Le ministère de l’économie espagnol a confirmé l’information hier soir : l’Espagne va nationaliser partiellement la quatrième banque du pays, Bankia. Une première depuis plus de vingt ans, qui confirme les craintes sur la santé fragile du secteur bancaire et la gravité de la crise immobilière espagnole.
Plombée par les prêts immobiliers toxiques, Bankia avait sollicité il y a quelques jours l’état espagnol pour une nationalisation partielle de son capital. Le scénario s’est hier concrétisé avec cette annonce du ministère de l’économie espagnol : le gouvernement serait en passe de devenir l’actionnaire majoritaire de la banque, en acquérant 45% du capital de Bankia, soit 4,465 milliards d’euros.

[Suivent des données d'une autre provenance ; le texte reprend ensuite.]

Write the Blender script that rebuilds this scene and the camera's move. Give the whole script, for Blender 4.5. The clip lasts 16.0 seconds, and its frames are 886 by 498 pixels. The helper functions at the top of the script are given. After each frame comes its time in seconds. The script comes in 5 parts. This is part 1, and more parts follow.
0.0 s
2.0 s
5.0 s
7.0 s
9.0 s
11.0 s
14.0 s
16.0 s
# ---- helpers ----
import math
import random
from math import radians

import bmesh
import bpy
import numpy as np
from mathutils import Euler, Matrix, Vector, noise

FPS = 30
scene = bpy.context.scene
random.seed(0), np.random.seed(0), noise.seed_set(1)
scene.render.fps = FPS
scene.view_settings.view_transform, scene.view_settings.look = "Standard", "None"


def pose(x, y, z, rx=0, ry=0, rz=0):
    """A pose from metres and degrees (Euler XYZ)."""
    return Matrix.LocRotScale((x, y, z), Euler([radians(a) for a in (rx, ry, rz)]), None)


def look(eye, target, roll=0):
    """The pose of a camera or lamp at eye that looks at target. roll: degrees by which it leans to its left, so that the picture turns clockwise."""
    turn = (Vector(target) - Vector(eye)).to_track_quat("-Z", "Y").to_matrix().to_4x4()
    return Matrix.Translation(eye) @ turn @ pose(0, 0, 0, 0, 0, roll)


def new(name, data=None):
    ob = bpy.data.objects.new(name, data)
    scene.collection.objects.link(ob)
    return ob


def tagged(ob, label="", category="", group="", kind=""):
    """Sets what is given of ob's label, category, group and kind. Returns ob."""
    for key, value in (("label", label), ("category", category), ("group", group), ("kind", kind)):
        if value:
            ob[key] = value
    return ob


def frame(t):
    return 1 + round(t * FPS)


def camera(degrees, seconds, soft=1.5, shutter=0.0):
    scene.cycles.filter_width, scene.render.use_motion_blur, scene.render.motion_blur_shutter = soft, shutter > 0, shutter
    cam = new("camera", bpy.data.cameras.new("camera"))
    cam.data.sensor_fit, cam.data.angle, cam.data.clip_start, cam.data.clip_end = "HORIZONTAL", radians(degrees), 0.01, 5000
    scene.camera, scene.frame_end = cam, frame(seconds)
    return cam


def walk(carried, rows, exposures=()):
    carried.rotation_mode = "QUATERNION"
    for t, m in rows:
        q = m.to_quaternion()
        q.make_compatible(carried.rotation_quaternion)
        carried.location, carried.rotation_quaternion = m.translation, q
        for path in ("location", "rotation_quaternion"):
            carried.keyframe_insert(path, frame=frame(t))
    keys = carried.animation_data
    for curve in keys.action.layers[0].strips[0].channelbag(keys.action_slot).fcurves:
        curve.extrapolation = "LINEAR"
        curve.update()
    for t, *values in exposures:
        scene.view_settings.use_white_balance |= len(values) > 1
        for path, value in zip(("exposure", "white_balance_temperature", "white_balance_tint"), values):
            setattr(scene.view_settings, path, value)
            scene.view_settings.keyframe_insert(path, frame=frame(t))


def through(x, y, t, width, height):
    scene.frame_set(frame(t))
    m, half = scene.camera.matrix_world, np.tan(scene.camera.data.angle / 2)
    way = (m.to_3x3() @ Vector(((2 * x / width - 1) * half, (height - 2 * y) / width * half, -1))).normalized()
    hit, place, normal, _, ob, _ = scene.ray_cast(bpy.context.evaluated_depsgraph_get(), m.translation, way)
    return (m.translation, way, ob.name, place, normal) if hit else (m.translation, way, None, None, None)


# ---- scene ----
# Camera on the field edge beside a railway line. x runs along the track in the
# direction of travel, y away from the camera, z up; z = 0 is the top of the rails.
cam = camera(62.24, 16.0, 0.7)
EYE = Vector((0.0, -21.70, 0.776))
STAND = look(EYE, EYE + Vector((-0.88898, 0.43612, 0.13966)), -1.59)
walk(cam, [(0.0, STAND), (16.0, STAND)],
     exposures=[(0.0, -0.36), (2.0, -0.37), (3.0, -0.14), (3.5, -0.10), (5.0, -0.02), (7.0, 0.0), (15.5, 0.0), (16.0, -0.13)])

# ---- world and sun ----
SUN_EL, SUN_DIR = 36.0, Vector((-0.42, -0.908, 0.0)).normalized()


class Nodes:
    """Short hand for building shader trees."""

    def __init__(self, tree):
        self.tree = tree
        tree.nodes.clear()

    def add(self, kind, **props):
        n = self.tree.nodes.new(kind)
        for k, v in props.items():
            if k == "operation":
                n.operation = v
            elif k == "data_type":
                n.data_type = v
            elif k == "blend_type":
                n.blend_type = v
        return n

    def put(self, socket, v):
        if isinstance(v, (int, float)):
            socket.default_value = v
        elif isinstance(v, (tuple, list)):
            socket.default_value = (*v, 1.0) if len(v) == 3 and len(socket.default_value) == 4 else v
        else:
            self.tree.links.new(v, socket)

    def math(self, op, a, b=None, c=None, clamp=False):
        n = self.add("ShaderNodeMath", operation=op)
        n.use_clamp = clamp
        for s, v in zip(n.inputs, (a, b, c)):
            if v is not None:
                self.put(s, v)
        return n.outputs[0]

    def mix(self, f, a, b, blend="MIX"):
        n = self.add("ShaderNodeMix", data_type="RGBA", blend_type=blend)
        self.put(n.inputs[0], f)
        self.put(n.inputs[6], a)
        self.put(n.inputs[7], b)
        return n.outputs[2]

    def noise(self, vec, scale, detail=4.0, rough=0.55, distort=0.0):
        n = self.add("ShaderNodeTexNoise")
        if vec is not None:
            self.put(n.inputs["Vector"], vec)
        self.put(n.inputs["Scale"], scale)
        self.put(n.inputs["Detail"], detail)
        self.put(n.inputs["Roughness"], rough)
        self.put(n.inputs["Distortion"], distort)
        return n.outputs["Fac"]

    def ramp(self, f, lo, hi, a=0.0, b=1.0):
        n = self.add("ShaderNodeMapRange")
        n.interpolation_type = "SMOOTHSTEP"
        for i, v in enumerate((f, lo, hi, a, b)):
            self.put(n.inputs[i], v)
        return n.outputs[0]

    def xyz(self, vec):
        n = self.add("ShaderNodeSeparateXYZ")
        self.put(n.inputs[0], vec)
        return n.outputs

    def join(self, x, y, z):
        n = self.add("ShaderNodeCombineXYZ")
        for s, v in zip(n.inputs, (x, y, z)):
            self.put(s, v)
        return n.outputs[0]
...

Le Fonds public de soutien aux banques espagnoles (Frob), créé en 2010, sera sollicité pour subvenir à cette très conséquente dépense.
Pour Bankia, cette nationalisation vise à rassurer les investisseurs. Les marchés n’ont pas été rassurés pour autant et ont durement sanctionné le secteur bancaire : suite à l’annonce, les cours des principales banques espagnoles ont chutés de près de 5% en bourse (-5,84% pour Bankia). Les agences de notation ont également sanctionné cette décision, Standard & Poor’s a décidé de dégrader les notes de dix établissements bancaires espagnols.

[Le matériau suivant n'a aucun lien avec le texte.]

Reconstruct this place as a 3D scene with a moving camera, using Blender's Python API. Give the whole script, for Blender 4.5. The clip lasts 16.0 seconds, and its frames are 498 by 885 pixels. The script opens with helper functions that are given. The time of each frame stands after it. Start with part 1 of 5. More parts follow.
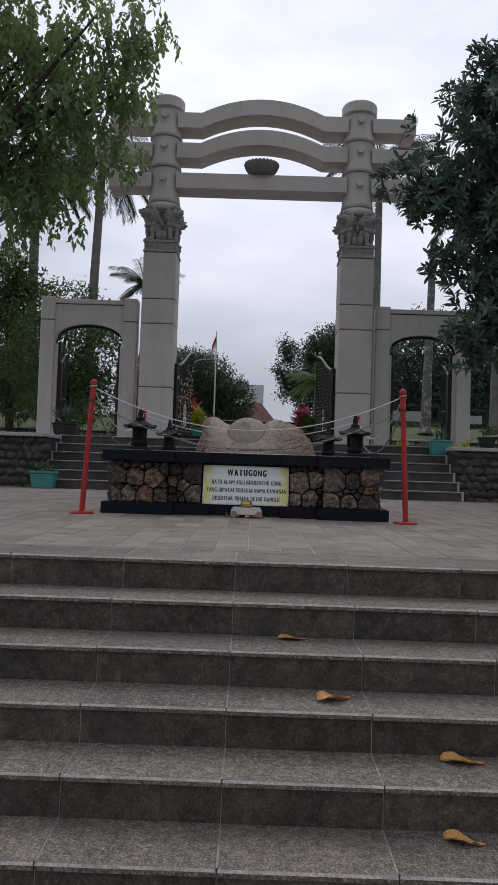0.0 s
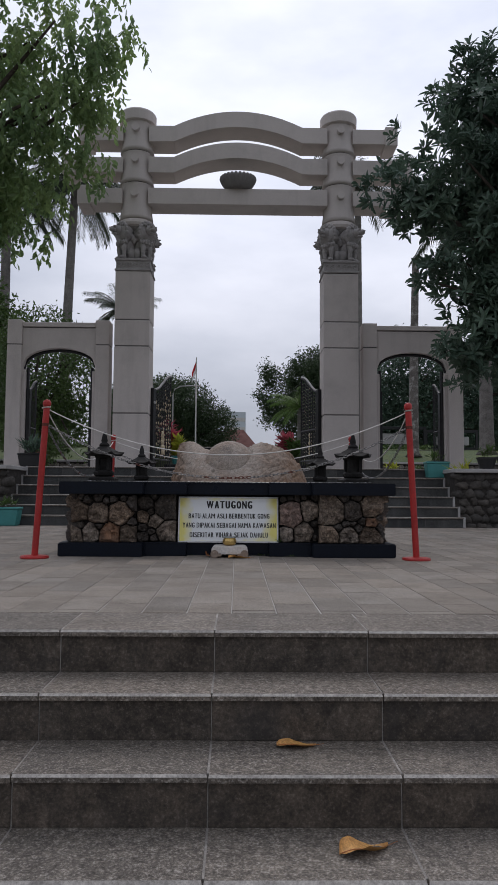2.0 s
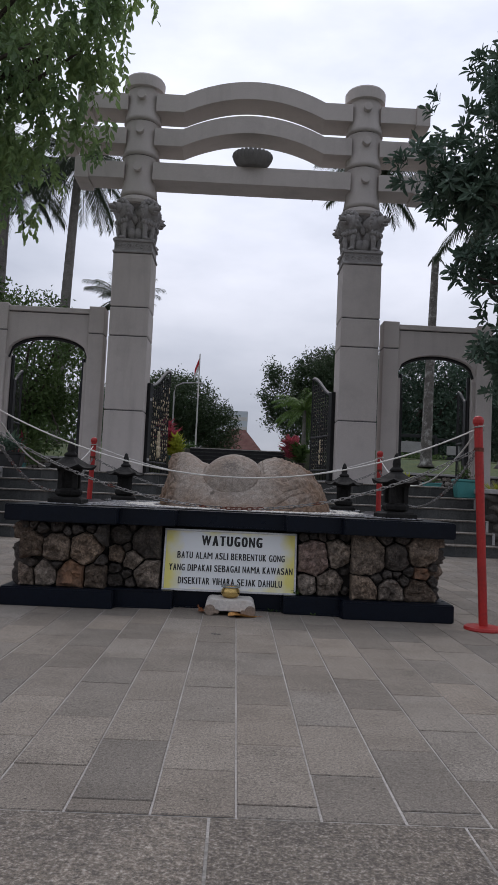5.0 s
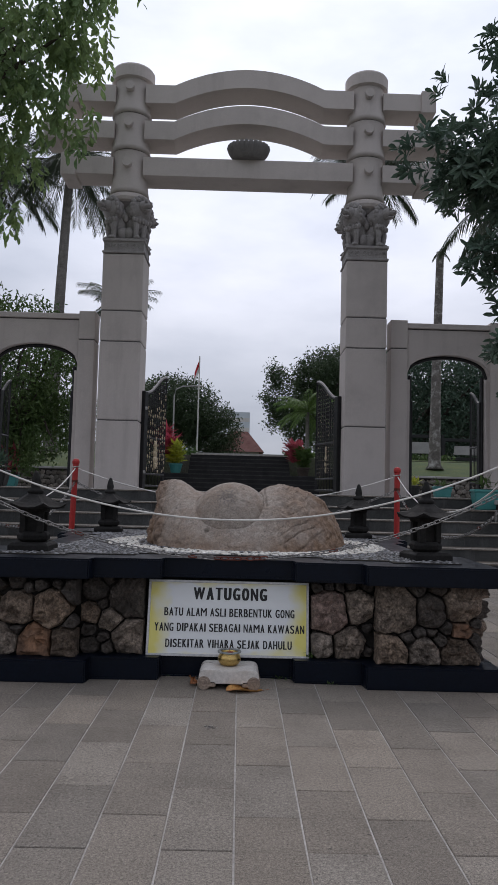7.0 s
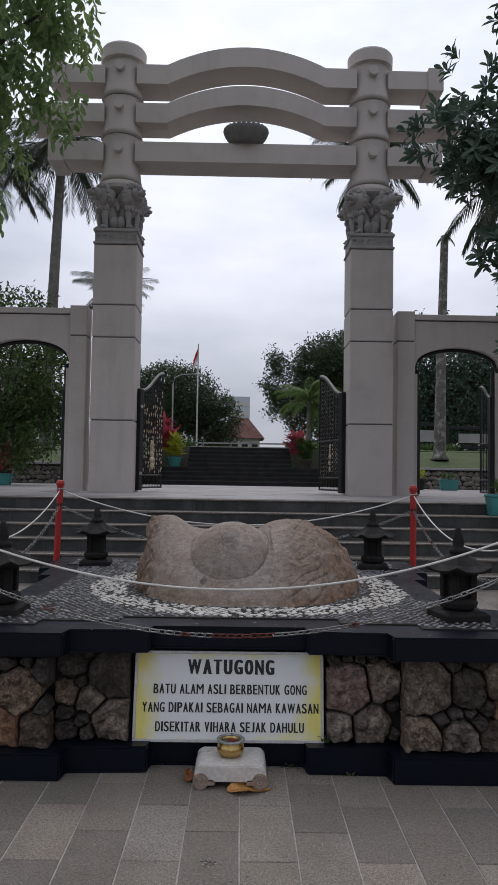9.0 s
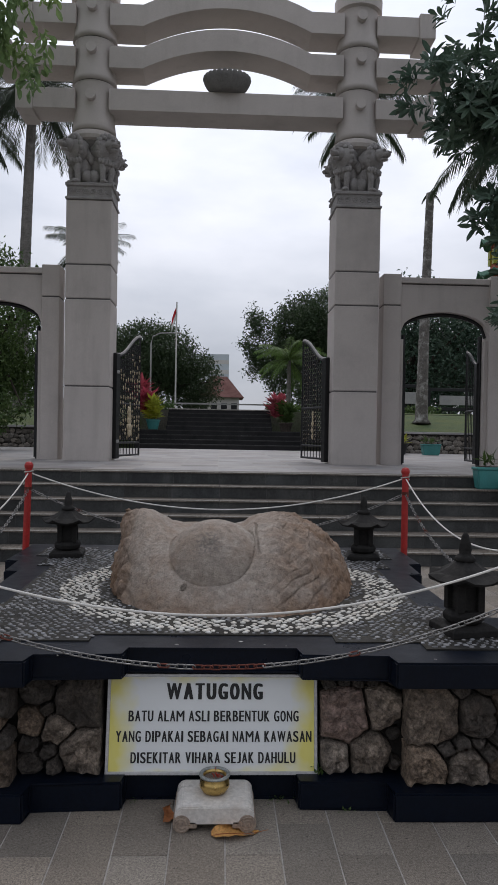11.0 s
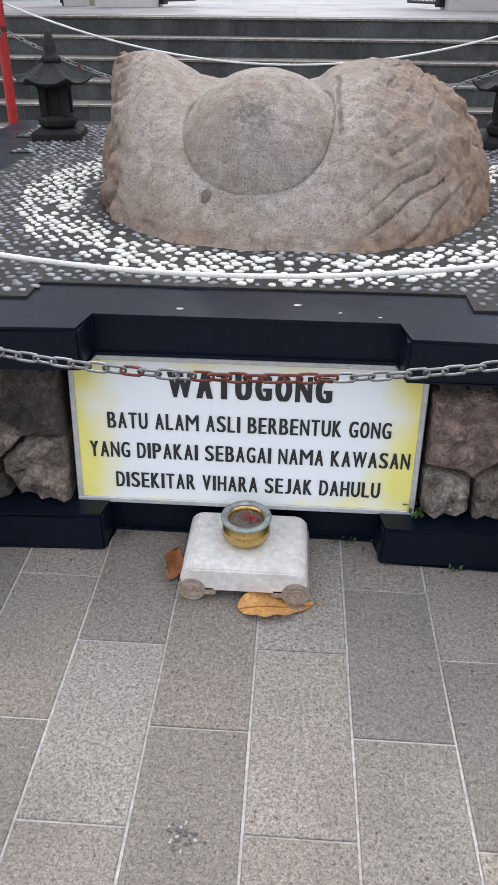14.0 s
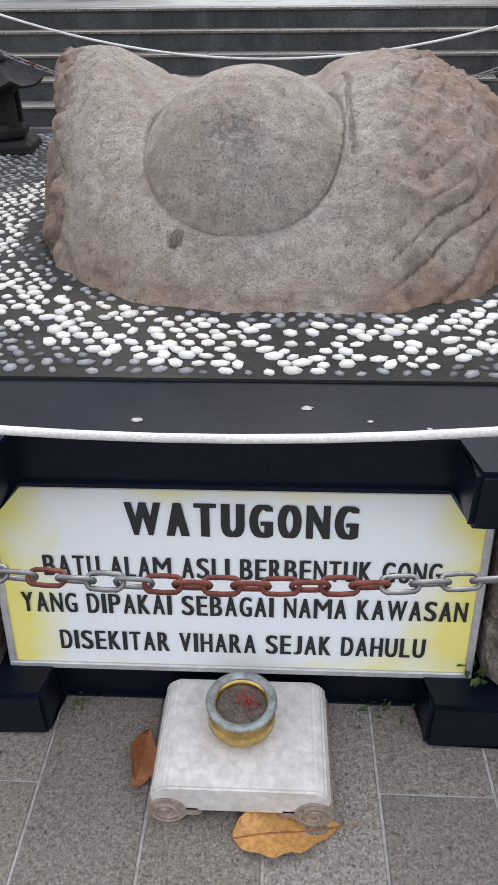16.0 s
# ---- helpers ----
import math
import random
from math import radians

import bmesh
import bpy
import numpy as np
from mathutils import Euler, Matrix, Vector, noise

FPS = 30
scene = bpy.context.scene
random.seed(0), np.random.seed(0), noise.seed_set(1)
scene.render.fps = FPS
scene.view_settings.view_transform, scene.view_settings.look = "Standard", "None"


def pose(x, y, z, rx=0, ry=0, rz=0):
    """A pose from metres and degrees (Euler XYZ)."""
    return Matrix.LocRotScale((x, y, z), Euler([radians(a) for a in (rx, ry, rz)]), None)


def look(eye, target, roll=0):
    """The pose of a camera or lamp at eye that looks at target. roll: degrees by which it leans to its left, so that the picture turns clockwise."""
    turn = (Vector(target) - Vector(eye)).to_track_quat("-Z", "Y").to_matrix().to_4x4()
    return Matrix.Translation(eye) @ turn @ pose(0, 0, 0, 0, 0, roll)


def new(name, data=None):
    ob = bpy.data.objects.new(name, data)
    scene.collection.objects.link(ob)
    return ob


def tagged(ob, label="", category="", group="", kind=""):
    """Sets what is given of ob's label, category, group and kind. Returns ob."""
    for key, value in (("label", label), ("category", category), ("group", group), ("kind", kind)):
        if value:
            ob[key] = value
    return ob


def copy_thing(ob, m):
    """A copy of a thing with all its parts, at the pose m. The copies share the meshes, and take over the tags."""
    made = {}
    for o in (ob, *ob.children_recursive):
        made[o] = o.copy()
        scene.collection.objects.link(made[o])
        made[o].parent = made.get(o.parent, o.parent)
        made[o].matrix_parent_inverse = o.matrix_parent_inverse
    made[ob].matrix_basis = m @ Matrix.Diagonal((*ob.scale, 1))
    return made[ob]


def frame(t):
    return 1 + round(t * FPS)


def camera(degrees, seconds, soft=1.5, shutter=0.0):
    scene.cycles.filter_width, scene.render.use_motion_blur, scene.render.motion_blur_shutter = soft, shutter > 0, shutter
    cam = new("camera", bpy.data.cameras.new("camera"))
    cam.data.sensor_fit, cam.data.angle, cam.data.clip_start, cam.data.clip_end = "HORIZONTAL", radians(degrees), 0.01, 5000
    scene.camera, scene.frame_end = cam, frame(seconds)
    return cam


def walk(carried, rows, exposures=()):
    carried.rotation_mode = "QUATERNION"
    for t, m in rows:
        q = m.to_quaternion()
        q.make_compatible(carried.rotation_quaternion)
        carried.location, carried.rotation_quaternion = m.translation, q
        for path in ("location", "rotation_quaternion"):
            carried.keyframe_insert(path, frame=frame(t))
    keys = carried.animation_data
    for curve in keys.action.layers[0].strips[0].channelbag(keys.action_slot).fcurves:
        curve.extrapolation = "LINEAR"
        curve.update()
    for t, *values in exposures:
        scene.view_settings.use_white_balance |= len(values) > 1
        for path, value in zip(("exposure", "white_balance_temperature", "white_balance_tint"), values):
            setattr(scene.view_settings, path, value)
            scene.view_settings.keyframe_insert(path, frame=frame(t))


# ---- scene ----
cam = camera(38.4, 16.0, soft=1.0)
EXPOSURES = [(0, 0.21, 6700, 16), (6, 0.23, 6650, 16), (6.5, 0.33, 6650, 16), (7.5, 0.26, 6700, 16), (9.2, 0.3, 6750, 16), (11.5, 0.42, 6900, 14), (12, 0.95, 7050, 14), (12.5, 1.27, 7150, 13), (13.5, 1.68, 6600, 13), (14.7, 1.69, 6650, 14), (16, 1.57, 6700, 14)]
PATH = [
    (0, (0.073, 0.224, 0.528), (0.059, 2.223, 0.591), 1.9),
    (0.5, (0.025, 0.435, 0.549), (0.05, 2.433, 0.622), 0.5),
    (1, (0.079, 0.746, 0.546), (0.093, 2.744, 0.64), 0.2),
    (1.5, (0.11, 1.005, 0.519), (0.058, 3.002, 0.615), 0.6),
    (2, (0.079, 1.25, 0.554), (0.111, 3.245, 0.694), 0.4),
    (2.5, (0.086, 1.572, 0.549), (0.086, 3.566, 0.701), 0.1),
    (3, (0.113, 1.797, 0.579), (0.108, 3.788, 0.774), 0.3),
    (3.2, (0.083, 1.93, 0.61), (0.108, 3.921, 0.799), 0.6),
    (5.3, (0.021, 2.948, 0.785), (0.049, 4.943, 0.922), 2.7),
    (5.5, (0.038, 3.044, 0.779), (0.058, 5.039, 0.921), 0.8),
    (6, (0.074, 3.251, 0.793), (0.09, 5.245, 0.942), 0.5),
    (6.5, (0.107, 3.406, 0.923), (0.057, 5.405, 0.986), 1.7),
    (7, (0.048, 3.634, 1.01), (0.07, 5.629, 1.149), 1.5),
    (7.5, (0.047, 3.635, 1.159), (0.075, 5.629, 1.312), -0.3),
    (8, (0.061, 3.876, 1.156), (0.085, 5.872, 1.275), 0.3),
    (8.5, (0.12, 4.065, 1.259), (0.076, 6.063, 1.332), 0.9),
    (9, (0.041, 4.229, 1.346), (0.063, 6.226, 1.439), 0.9),
    (9.2, (0.076, 4.287, 1.323), (0.133, 6.285, 1.402), -1.7),
    (11.3, (0.008, 4.672, 1.556), (0.093, 6.668, 1.475), 1.2),
    (11.5, (0.014, 4.714, 1.557), (0.113, 6.702, 1.361), 0.9),
    (12, (0.036, 4.938, 1.47), (0.115, 6.842, 0.862), 1.9),
    (12.5, (0.091, 5.222, 1.416), (0.043, 7.053, 0.613), 1.1),
    (13, (0.064, 5.544, 1.363), (0.063, 7.287, 0.384), 0.5),
    (13.5, (0.093, 5.823, 1.319), (0.04, 7.542, 0.298), 0.0),
    (14, (0.108, 6.093, 1.279), (0.003, 7.775, 0.201), 0.5),
    (14.5, (0.067, 6.336, 1.26), (0.07, 8.028, 0.194), 1.4),
    (15, (0.066, 6.507, 1.25), (-0.011, 8.211, 0.205), -0.8),
    (15.5, (0.074, 6.639, 1.238), (-0.072, 8.319, 0.164), -0.5),
    (16, (0.073, 6.679, 1.236), (-0.008, 8.354, 0.146), -0.6),
]
walk(cam, [(t, look(eye, target, roll)) for t, eye, target, roll in PATH], EXPOSURES)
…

L’Espagne fait partie des pays d’Europe les plus durement touchés par la crise et cumule les fardeaux qui pèsent sur son économie : près de 25% de chômage, une crise immobilière sans précédent, un taux d’emprunt à 6%, des banques affaiblies par les prêts à risque, des investisseurs frileux,… Cette acquisition risque de fragiliser plus encore l’économie du pays, déjà fortement endetté.
La nationalisation des banques est-elle la solution à la crise espagnole ?
Il y a eu des précédents en Europe. En Irlande, en Belgique, au Royaume-Uni, aux Pays-Bas, des banques ont été nationalisées. Cela n’a eu bien souvent que pour seule conséquence de creuser le déficit des comptes des états, d’augmenter la dette et d’augmenter les taux d’emprunts. En sauvant ses banques, le pays déplace le problème mais ne le résout pas. D’autant que, compte tenu de l’ampleur de la tâche, l’Etat espagnol ne pourra pas nationaliser toutes les banques, si de nouvelles se déclarent en difficulté. Seule solution pour l’Espagne : faire appel à la solidarité européenne, via le Fond Européen de stabilité financière.
Pour anticiper les risques liés aux prêts immobiliers à risque, faire face à la difficulté des « cajas », ces caisses d’épargnes plombées par les actifs immobiliers, le gouvernement avait demandé aux banques, en février 2012, de réaliser des provisions à hauteur 53 milliard d’euros. Demain, vendredi 11 mai, le gouvernement espagnol devrait demander une provision supplémentaire de 35 milliards d’euros. Mais comment ces banques pourraient-elles mettre une telle somme sur la table alors que les investisseurs sont de plus en plus réticents et font payer cher cette instabilité, faisant s’envoler les taux d’emprunts ? Le serpent économique espagnol se mord la queue. Les plans d’aide et leurs milliards défilent mais la crise reste.